*Directions for this task*. Return the material word for word. Do not include the pictures.

*Data segment*.
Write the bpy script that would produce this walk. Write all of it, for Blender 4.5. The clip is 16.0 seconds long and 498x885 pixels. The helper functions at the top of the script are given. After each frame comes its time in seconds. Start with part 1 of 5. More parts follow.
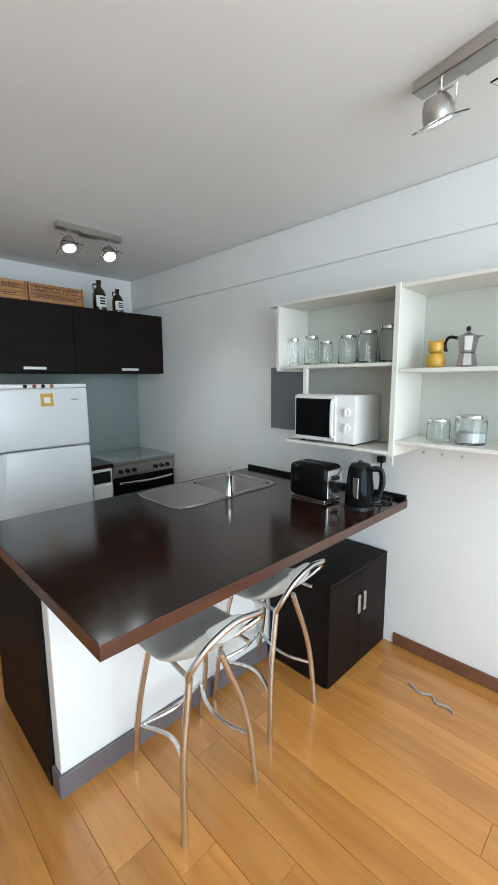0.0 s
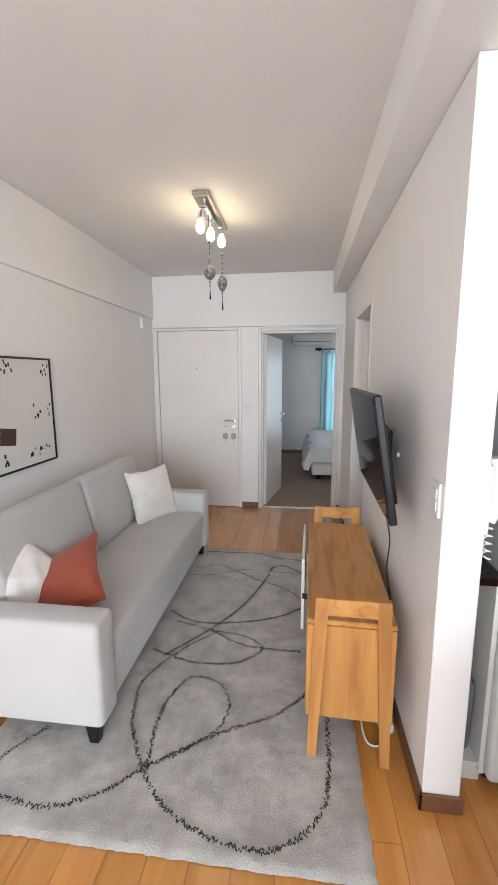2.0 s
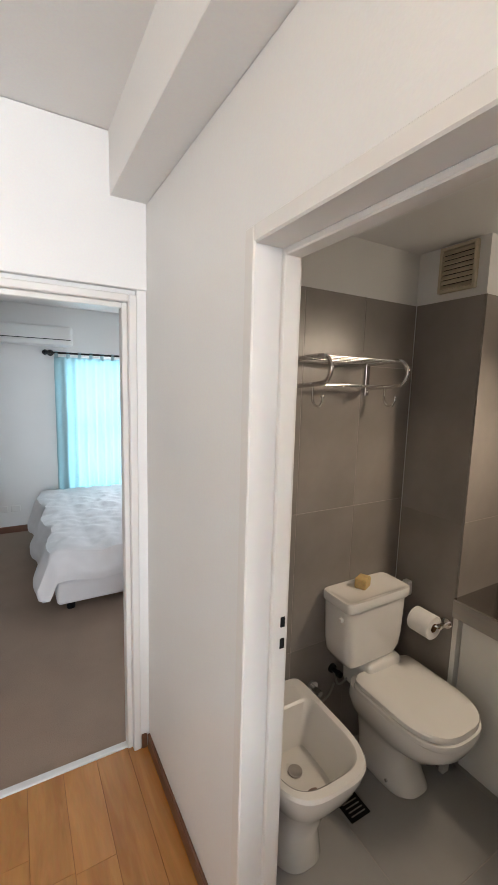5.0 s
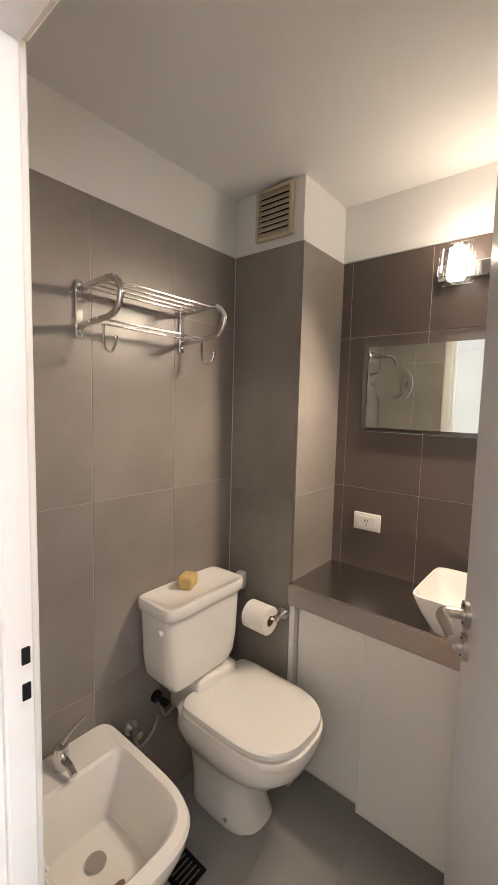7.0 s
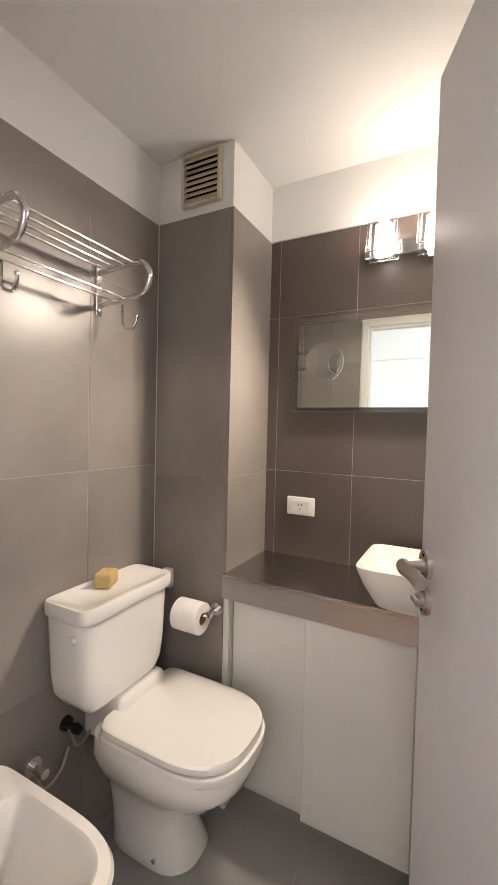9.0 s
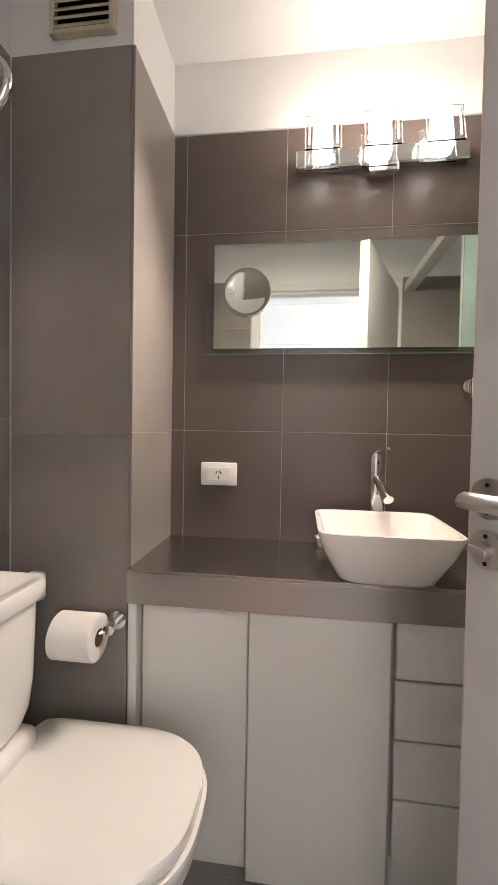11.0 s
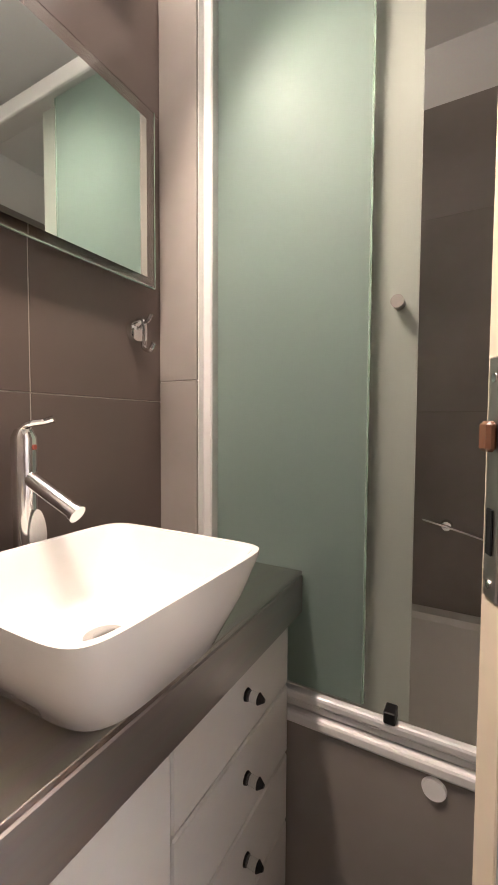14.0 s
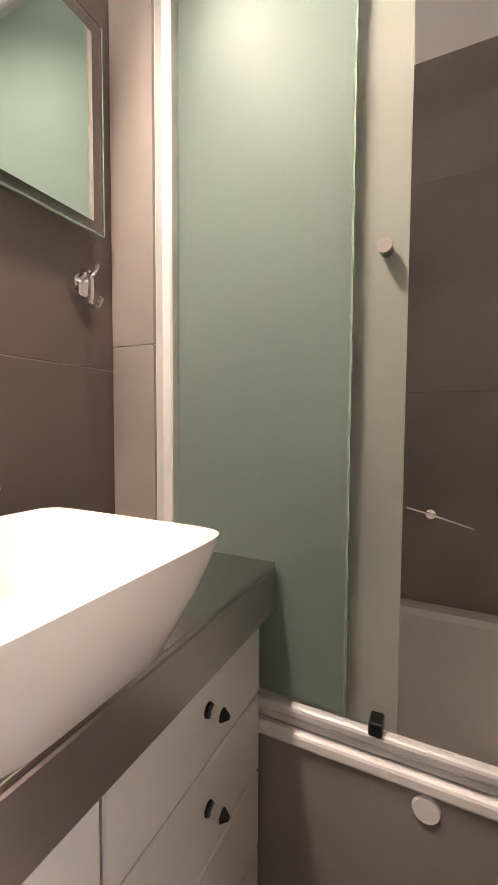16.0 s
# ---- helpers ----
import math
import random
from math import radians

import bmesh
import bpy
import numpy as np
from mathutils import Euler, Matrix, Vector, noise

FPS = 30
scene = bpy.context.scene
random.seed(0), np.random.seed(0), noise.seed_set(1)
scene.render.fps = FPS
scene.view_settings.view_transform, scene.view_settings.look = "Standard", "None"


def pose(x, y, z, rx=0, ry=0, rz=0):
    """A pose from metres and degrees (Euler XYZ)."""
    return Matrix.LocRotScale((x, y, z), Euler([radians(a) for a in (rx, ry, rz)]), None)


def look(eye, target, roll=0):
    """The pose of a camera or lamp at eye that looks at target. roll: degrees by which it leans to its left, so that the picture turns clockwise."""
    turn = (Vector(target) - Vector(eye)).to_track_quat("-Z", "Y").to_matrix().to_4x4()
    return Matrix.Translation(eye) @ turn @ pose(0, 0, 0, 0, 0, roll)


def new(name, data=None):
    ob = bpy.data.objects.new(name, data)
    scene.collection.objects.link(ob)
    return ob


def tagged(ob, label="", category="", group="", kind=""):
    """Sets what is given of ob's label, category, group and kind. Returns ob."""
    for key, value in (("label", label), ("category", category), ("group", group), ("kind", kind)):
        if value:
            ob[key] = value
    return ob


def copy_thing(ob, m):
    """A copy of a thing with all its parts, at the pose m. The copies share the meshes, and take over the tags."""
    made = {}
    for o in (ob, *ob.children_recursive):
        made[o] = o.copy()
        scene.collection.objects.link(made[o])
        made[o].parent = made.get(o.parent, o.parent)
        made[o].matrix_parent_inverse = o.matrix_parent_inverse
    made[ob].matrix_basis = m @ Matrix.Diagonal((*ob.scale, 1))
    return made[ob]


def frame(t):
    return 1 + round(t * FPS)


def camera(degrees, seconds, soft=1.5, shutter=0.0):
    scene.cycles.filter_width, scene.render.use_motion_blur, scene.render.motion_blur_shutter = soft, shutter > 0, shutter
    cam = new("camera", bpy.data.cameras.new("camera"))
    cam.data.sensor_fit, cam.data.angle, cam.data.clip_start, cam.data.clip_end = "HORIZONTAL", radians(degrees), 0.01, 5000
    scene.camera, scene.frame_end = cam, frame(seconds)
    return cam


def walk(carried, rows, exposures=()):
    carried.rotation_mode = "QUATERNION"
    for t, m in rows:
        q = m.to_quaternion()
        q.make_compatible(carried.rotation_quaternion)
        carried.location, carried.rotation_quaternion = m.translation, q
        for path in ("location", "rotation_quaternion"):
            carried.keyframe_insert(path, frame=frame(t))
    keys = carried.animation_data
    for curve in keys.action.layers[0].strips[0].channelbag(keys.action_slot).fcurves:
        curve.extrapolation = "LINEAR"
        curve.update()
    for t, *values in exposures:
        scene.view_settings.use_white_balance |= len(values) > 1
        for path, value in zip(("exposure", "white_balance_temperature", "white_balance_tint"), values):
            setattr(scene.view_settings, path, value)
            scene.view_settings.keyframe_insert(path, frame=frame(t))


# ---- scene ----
cam = camera(62.7, 16.0)
PATH = [
    (0, (0.014, -0.122, 1.466), (1.41, 1.279, 1.165), -0.3),
    (0.5, (0.045, 0.20, 1.49), (0.737, 2.048, 1.162), 0.1),
    (1, (0.094, 0.5, 1.477), (0.204, 2.471, 1.155), -0.2),
    (1.5, (0.035, 0.92, 1.494), (-0.139, 2.885, 1.168), -0.2),
    (2, (-0.05, 1.438, 1.533), (-0.300, 3.395, 1.206), -0.2),
    (2.5, (-0.147, 1.99, 1.614), (-0.351, 3.949, 1.272), 0.2),
    (3, (-0.205, 2.582, 1.645), (-0.27, 4.55, 1.297), 0.6),
    (3.5, (-0.262, 3.179, 1.679), (-0.156, 5.146, 1.333), 0.9),
    (4, (-0.292, 3.682, 1.69), (0.074, 5.622, 1.371), 1.2),
    (4.5, (-0.22, 4.088, 1.689), (0.494, 5.935, 1.404), 1.5),
    (5, (-0.078, 4.296, 1.678), (0.907, 6.016, 1.41), 1.5),
    (5.2, (0.014, 4.34, 1.661), (1.092, 6.003, 1.394), 1.6),
    (7.5, (0.265, 4.48, 1.458), (1.874, 5.657, 1.29), 1.3),
    (8, (0.295, 4.537, 1.456), (1.971, 5.615, 1.294), 1.3),
    (8.5, (0.316, 4.58, 1.382), (2.049, 5.571, 1.263), 1.3),
    (9, (0.308, 4.554, 1.32), (2.078, 5.484, 1.251), 1.4),
    (11.5, (0.613, 4.925, 1.148), (2.612, 4.962, 1.085), 0.9),
    (12, (0.656, 4.972, 1.209), (2.641, 4.736, 1.135), 0.8),
    (12.5, (0.825, 5.024, 1.232), (2.667, 4.256, 1.108), 1.1),
    (13, (1.057, 4.979, 1.21), (2.62, 3.737, 1.094), 0.8),
    (13.5, (1.146, 4.971, 1.158), (2.395, 3.413, 1.055), 0.5),
    (14, (1.191, 5.001, 1.111), (2.159, 3.253, 1.017), 0.3),
    (14.5, (1.216, 4.96, 1.091), (1.939, 3.098, 1.006), 0.3),
    (15, (1.227, 4.899, 1.083), (1.836, 2.996, 1.0), 0.3),
    (15.5, (1.233, 4.872, 1.071), (1.8, 2.956, 0.979), 0.3),
    (16, (1.221, 4.897, 1.065), (2.099, 3.103, 0.956), 0.3),
]
walk(cam, [(t, look(eye, target, roll)) for t, eye, target, roll in PATH],
     exposures=[(0, -1.62, 5800, 1), (0.5, -1.28, 5800, 3), (1.0, -0.95, 6200, 8), (2.0, -0.72, 6250, 12), (3.0, -0.4, 6200, 12), (4.0, -0.32, 6200, 11), (5.0, 0.08, 6250, 11), (7.3, 0.95, 6200, 13), (9.0, 1.18, 5900, 13), (11.3, 1.12, 5750, 15), (13.0, 1.2, 5850, 17), (14.0, 1.45, 5850, 18), (15.0, 1.55, 5950, 20), (15.5, 1.58, 6100, 22), (16, 1.58, 6100, 21)])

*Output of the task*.
Write the bpy script that would produce this walk. Write all of it, for Blender 4.5. The clip is 16.0 seconds long and 498x885 pixels. The helper functions at the top of the script are given. After each frame comes its time in seconds. Start with part 1 of 5. More parts follow.
0.0 s
2.0 s
5.0 s
7.0 s
9.0 s
11.0 s
14.0 s
16.0 s
# ---- helpers ----
import math
import random
from math import radians

import bmesh
import bpy
import numpy as np
from mathutils import Euler, Matrix, Vector, noise

FPS = 30
scene = bpy.context.scene
random.seed(0), np.random.seed(0), noise.seed_set(1)
scene.render.fps = FPS
scene.view_settings.view_transform, scene.view_settings.look = "Standard", "None"


def pose(x, y, z, rx=0, ry=0, rz=0):
    """A pose from metres and degrees (Euler XYZ)."""
    return Matrix.LocRotScale((x, y, z), Euler([radians(a) for a in (rx, ry, rz)]), None)


def look(eye, target, roll=0):
    """The pose of a camera or lamp at eye that looks at target. roll: degrees by which it leans to its left, so that the picture turns clockwise."""
    turn = (Vector(target) - Vector(eye)).to_track_quat("-Z", "Y").to_matrix().to_4x4()
    return Matrix.Translation(eye) @ turn @ pose(0, 0, 0, 0, 0, roll)


def new(name, data=None):
    ob = bpy.data.objects.new(name, data)
    scene.collection.objects.link(ob)
    return ob


def tagged(ob, label="", category="", group="", kind=""):
    """Sets what is given of ob's label, category, group and kind. Returns ob."""
    for key, value in (("label", label), ("category", category), ("group", group), ("kind", kind)):
        if value:
            ob[key] = value
    return ob


def copy_thing(ob, m):
    """A copy of a thing with all its parts, at the pose m. The copies share the meshes, and take over the tags."""
    made = {}
    for o in (ob, *ob.children_recursive):
        made[o] = o.copy()
        scene.collection.objects.link(made[o])
        made[o].parent = made.get(o.parent, o.parent)
        made[o].matrix_parent_inverse = o.matrix_parent_inverse
    made[ob].matrix_basis = m @ Matrix.Diagonal((*ob.scale, 1))
    return made[ob]


def frame(t):
    return 1 + round(t * FPS)


def camera(degrees, seconds, soft=1.5, shutter=0.0):
    scene.cycles.filter_width, scene.render.use_motion_blur, scene.render.motion_blur_shutter = soft, shutter > 0, shutter
    cam = new("camera", bpy.data.cameras.new("camera"))
    cam.data.sensor_fit, cam.data.angle, cam.data.clip_start, cam.data.clip_end = "HORIZONTAL", radians(degrees), 0.01, 5000
    scene.camera, scene.frame_end = cam, frame(seconds)
    return cam


def walk(carried, rows, exposures=()):
    carried.rotation_mode = "QUATERNION"
    for t, m in rows:
        q = m.to_quaternion()
        q.make_compatible(carried.rotation_quaternion)
        carried.location, carried.rotation_quaternion = m.translation, q
        for path in ("location", "rotation_quaternion"):
            carried.keyframe_insert(path, frame=frame(t))
    keys = carried.animation_data
    for curve in keys.action.layers[0].strips[0].channelbag(keys.action_slot).fcurves:
        curve.extrapolation = "LINEAR"
        curve.update()
    for t, *values in exposures:
        scene.view_settings.use_white_balance |= len(values) > 1
        for path, value in zip(("exposure", "white_balance_temperature", "white_balance_tint"), values):
            setattr(scene.view_settings, path, value)
            scene.view_settings.keyframe_insert(path, frame=frame(t))


# ---- scene ----
cam = camera(62.7, 16.0)
PATH = [
    (0, (0.014, -0.122, 1.466), (1.41, 1.279, 1.165), -0.3),
    (0.5, (0.045, 0.20, 1.49), (0.737, 2.048, 1.162), 0.1),
    (1, (0.094, 0.5, 1.477), (0.204, 2.471, 1.155), -0.2),
    (1.5, (0.035, 0.92, 1.494), (-0.139, 2.885, 1.168), -0.2),
    (2, (-0.05, 1.438, 1.533), (-0.300, 3.395, 1.206), -0.2),
    (2.5, (-0.147, 1.99, 1.614), (-0.351, 3.949, 1.272), 0.2),
    (3, (-0.205, 2.582, 1.645), (-0.27, 4.55, 1.297), 0.6),
    (3.5, (-0.262, 3.179, 1.679), (-0.156, 5.146, 1.333), 0.9),
    (4, (-0.292, 3.682, 1.69), (0.074, 5.622, 1.371), 1.2),
    (4.5, (-0.22, 4.088, 1.689), (0.494, 5.935, 1.404), 1.5),
    (5, (-0.078, 4.296, 1.678), (0.907, 6.016, 1.41), 1.5),
    (5.2, (0.014, 4.34, 1.661), (1.092, 6.003, 1.394), 1.6),
    (7.5, (0.265, 4.48, 1.458), (1.874, 5.657, 1.29), 1.3),
    (8, (0.295, 4.537, 1.456), (1.971, 5.615, 1.294), 1.3),
    (8.5, (0.316, 4.58, 1.382), (2.049, 5.571, 1.263), 1.3),
    (9, (0.308, 4.554, 1.32), (2.078, 5.484, 1.251), 1.4),
    (11.5, (0.613, 4.925, 1.148), (2.612, 4.962, 1.085), 0.9),
    (12, (0.656, 4.972, 1.209), (2.641, 4.736, 1.135), 0.8),
    (12.5, (0.825, 5.024, 1.232), (2.667, 4.256, 1.108), 1.1),
    (13, (1.057, 4.979, 1.21), (2.62, 3.737, 1.094), 0.8),
    (13.5, (1.146, 4.971, 1.158), (2.395, 3.413, 1.055), 0.5),
    (14, (1.191, 5.001, 1.111), (2.159, 3.253, 1.017), 0.3),
    (14.5, (1.216, 4.96, 1.091), (1.939, 3.098, 1.006), 0.3),
    (15, (1.227, 4.899, 1.083), (1.836, 2.996, 1.0), 0.3),
    (15.5, (1.233, 4.872, 1.071), (1.8, 2.956, 0.979), 0.3),
    (16, (1.221, 4.897, 1.065), (2.099, 3.103, 0.956), 0.3),
]
walk(cam, [(t, look(eye, target, roll)) for t, eye, target, roll in PATH],
     exposures=[(0, -1.62, 5800, 1), (0.5, -1.28, 5800, 3), (1.0, -0.95, 6200, 8), (2.0, -0.72, 6250, 12), (3.0, -0.4, 6200, 12), (4.0, -0.32, 6200, 11), (5.0, 0.08, 6250, 11), (7.3, 0.95, 6200, 13), (9.0, 1.18, 5900, 13), (11.3, 1.12, 5750, 15), (13.0, 1.2, 5850, 17), (14.0, 1.45, 5850, 18), (15.0, 1.55, 5950, 20), (15.5, 1.58, 6100, 22), (16, 1.58, 6100, 21)])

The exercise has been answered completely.